Problem requirements: Copy every line of the records below where the word "follow" occurs.

3D scene code data:
>> start
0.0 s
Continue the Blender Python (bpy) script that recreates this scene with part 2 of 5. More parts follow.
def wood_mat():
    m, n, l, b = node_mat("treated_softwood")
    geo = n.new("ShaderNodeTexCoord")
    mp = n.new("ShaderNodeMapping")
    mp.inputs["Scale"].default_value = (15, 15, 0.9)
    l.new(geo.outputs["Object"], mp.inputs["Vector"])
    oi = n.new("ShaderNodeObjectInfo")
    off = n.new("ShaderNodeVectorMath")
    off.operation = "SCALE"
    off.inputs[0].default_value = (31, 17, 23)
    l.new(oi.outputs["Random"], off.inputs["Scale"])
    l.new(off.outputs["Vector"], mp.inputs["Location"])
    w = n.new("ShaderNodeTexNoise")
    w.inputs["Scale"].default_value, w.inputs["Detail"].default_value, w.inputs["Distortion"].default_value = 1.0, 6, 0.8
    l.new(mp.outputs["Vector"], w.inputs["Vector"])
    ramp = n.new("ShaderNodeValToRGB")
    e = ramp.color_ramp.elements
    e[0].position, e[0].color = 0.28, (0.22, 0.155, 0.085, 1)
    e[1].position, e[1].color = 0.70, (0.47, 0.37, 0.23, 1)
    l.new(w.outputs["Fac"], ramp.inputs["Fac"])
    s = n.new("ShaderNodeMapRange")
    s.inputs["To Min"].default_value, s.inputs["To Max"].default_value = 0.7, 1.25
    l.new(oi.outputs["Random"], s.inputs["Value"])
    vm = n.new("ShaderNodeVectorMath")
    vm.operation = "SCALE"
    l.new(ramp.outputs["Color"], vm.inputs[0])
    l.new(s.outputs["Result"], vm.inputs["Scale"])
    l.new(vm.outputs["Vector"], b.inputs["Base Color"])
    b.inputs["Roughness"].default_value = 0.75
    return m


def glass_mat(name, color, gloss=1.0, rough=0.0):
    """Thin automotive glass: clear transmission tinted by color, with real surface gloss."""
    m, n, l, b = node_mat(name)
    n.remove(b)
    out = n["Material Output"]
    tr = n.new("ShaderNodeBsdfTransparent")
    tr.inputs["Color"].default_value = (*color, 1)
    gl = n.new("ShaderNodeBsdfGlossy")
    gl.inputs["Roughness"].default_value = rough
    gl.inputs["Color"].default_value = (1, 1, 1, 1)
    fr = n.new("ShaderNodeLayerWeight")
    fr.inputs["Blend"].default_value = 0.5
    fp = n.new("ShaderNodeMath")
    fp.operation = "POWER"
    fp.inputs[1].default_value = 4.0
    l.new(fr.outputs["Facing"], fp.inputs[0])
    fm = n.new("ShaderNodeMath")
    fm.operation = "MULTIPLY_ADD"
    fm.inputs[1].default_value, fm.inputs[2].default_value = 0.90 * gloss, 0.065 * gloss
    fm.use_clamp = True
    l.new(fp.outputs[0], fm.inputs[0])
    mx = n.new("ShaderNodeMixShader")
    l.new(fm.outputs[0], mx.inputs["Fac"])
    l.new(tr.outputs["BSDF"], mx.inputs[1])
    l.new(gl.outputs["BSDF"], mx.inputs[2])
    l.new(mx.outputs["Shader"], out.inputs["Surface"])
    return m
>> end
>> start
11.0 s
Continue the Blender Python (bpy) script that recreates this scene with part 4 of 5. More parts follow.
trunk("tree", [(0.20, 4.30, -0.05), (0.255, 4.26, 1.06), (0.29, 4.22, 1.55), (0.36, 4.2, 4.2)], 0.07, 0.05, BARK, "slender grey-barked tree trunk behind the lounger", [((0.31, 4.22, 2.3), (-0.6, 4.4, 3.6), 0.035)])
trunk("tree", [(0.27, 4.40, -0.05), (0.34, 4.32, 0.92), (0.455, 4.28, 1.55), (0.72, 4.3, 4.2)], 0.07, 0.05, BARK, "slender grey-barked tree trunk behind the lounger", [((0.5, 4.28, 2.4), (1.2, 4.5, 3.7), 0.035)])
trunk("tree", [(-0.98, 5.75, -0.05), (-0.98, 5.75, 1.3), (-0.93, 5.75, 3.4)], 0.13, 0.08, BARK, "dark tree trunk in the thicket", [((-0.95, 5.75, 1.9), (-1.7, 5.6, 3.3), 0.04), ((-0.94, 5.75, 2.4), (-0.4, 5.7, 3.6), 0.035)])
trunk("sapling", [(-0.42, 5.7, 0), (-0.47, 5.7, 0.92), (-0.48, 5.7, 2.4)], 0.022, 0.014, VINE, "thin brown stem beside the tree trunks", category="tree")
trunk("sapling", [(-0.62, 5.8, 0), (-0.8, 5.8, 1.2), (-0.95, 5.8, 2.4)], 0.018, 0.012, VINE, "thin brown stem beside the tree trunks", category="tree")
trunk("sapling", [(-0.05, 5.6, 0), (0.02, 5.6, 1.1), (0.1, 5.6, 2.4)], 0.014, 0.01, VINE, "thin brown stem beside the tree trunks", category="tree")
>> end
Worked answer:
Continue the Blender Python (bpy) script that recreates this scene with part 2 of 5. More parts follow.
Continue the Blender Python (bpy) script that recreates this scene with part 4 of 5. More parts follow.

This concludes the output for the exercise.